Through counselling and encouragement to start antiretroviral treatment (ART), Isabella finally admits to the counselor that she already knew she was positive.
She had missed two appointments at the hospital ART clinic and, after this, she had been too embarrassed to go back. Instead, she is taking pills from friends – honestly or dishonestly – to continue her medication. Scared, she came to our clinic looking for help.
The CSW Community Outreach Clinic is part of Médecins Sans Frontères/Doctors Without Borders (MSF) new model of care for CSWs in Nsanje, the southernmost district in Malawi. According to official estimates, the prevalence of HIV among CSWs in Nsanje is an alarming 82 percent, even higher than the reported national prevalence of 71 percent.
With no local response targeting sex workers and a continuously low supply of condoms in the district, CSWs are a driver of new HIV infections in Malawi and in the district.
“Not only is there no special response to the needs of this highly vulnerable group, but also the women feel stigmatized and disrespected when they go to the clinics, especially for treatment of sexually transmitted infections, or STIs,” explains Risa Turetsky, outreach nurse for MSF in Nsanje.
“They feel stigmatised by the other patients and sometimes even the clinic staff treat them badly. This discourages most women from coming in for services, which is unacceptable and quite tragic considering the health needs of this group.”
To increase access and acceptability of care and to promote consistent use of condoms and ARVs, MSF is implementing a targeted approach in which Community Outreach Clinics are linked to monthly clinics at the health centre specific for CSWs, run by nurses and counsellors from the Ministry of Health (MoH) who are trained to be sex worker-friendly.

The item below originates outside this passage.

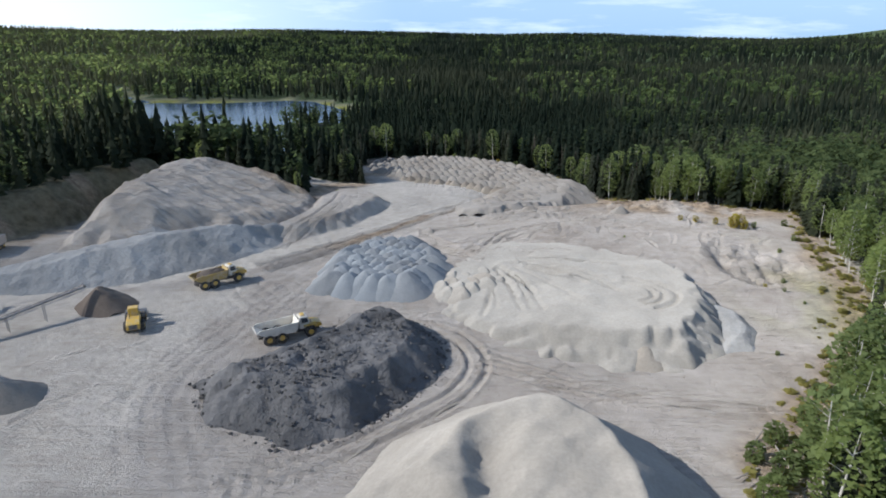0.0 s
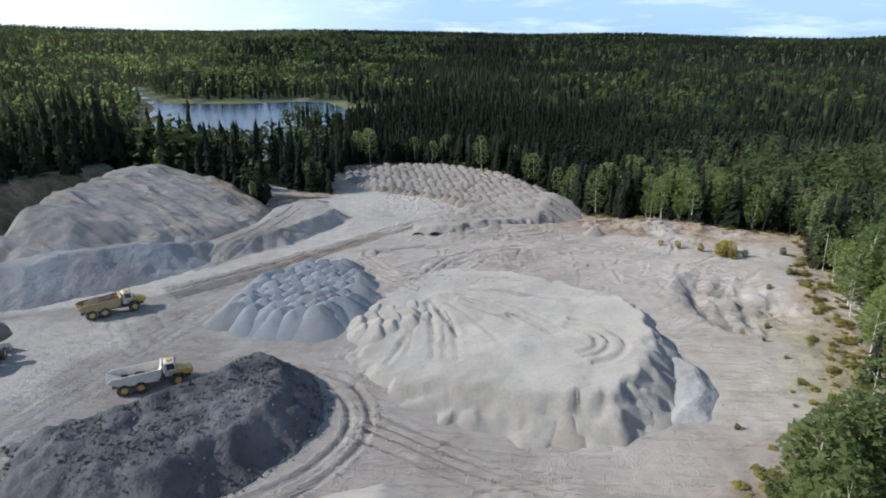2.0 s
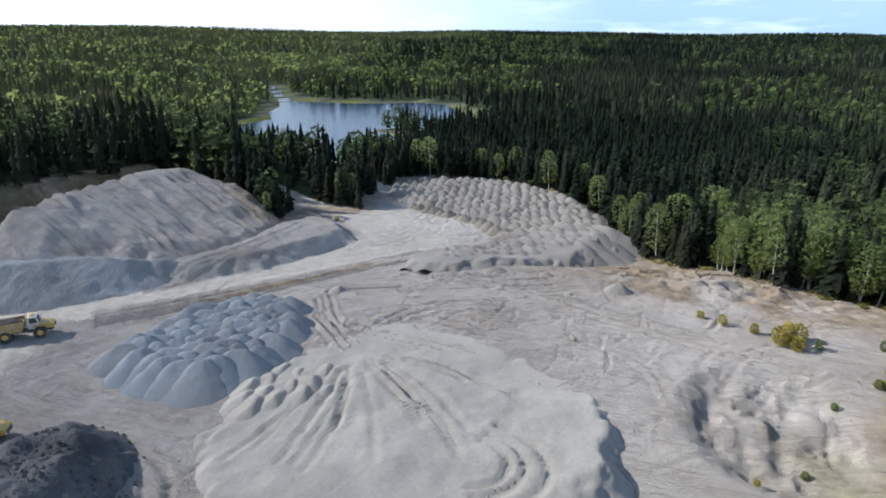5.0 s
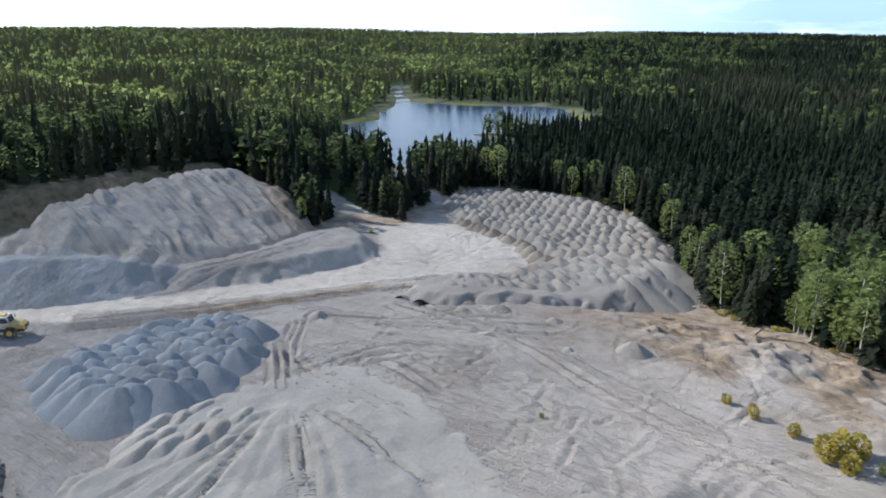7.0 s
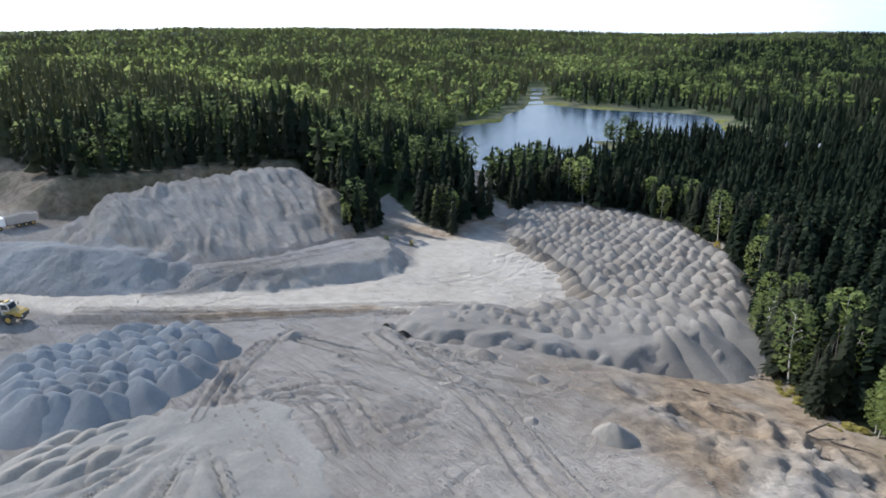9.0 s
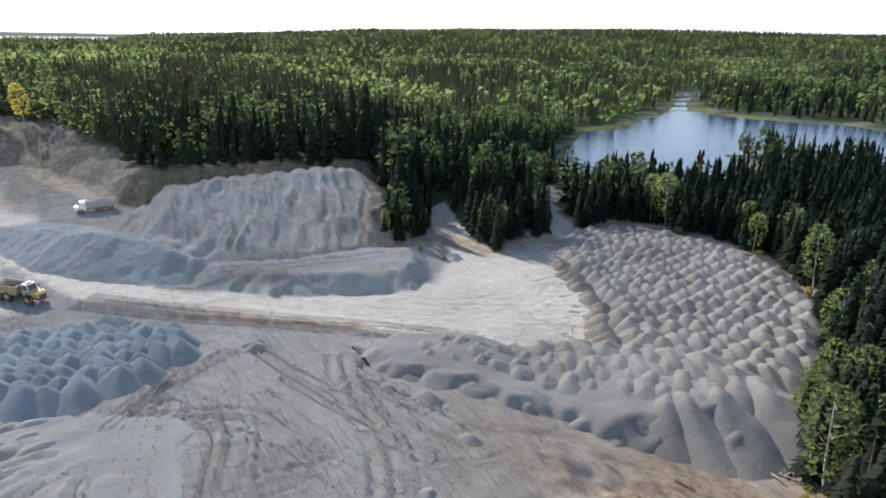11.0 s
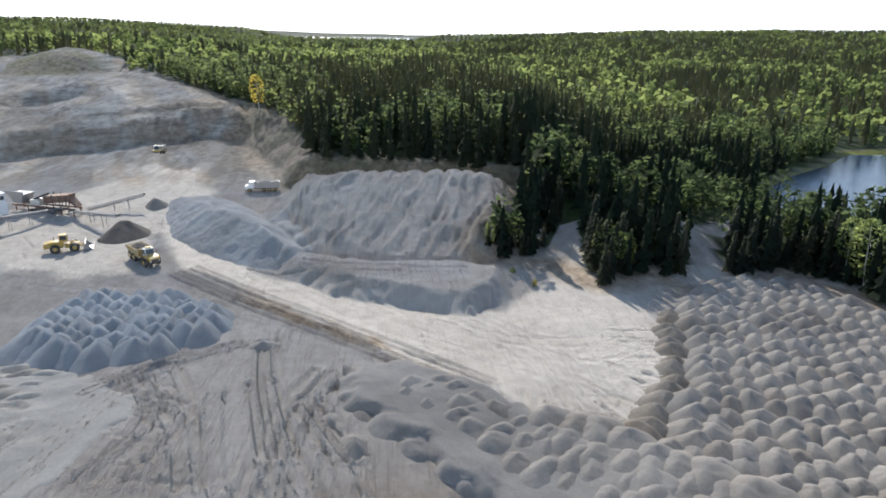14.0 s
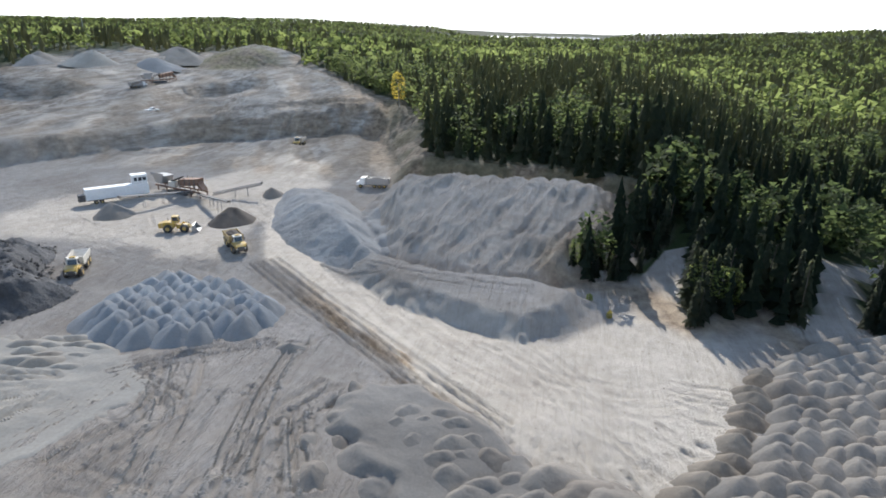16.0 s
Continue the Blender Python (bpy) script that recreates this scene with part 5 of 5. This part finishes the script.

The clinics provide condoms and “Treatment as Prevention,” meaning they treat all HIV+ CSWs regardless of the stage of their disease to decrease their infectiousness and thus prevent new infections.
By the end of June 2013, the first CSW-friendly staff are ready, and two outreach clinics have been implemented. The response has been exceedingly positive, with a 150 percent increase in sex workers’ visits between the first and second clinic, and comments to the staff about how comfortable they made them feel.
The first outreach clinic focused on STI treatment and revealed a striking 66 percent rate of syphilis among the CSWs who presented. The team treated almost all CSWs empirically for symptomatic STIs.
Though simple, one of the most important contributions by MSF is the supply of condoms to the CSWs, considering the district struggles to maintain their supply of condoms, making them unavailable even for these women.
The clinic is being run jointly between MSF and the Nsanje Ministry of Health. MSF is focused on capacity building for the staff, as the plan is for the MoH to run the clinic independently in the future.
The newly trained CSW-friendly counsellor traced Isabella when she did not return for care after her visit. Being from the same village, she was able to cross through comfortably and find the girl easily.
“Our model of care encourages the CSW to feel comfortable with staff who are there for them,” says Turetsky. These staff members will run the hospital-based clinic one afternoon per month, starting in August, specifically dedicated to the sex workers to avoid issues of stigma and poor treatment.
As staff develop the clinics in Nsanje ‘boma,’ or town centre, the plan is for MSF to expand these dedicated services throughout the district to keep sex workers like Isabella healthy, by helping them to stay on consistent ART and to decrease the transmission of HIV overall.
Besides immediate plans to scale up the project to four other commercial regions of the district with large numbers of sex workers, MSF aims to extend this approach to the Southern African region, where CSWs are encountering the same kind of challenges.
“In order to have an impact on the epidemic and seriously try to reduce the spread of the virus, we need to start paying more attention to key groups, such as sex workers,” says Rodd Gerstenhaber, country coordinator for MSF in Malawi.
“There are many women like Isabella out there and we cannot afford to have them fall through the cracks of a disadvantaged health system.”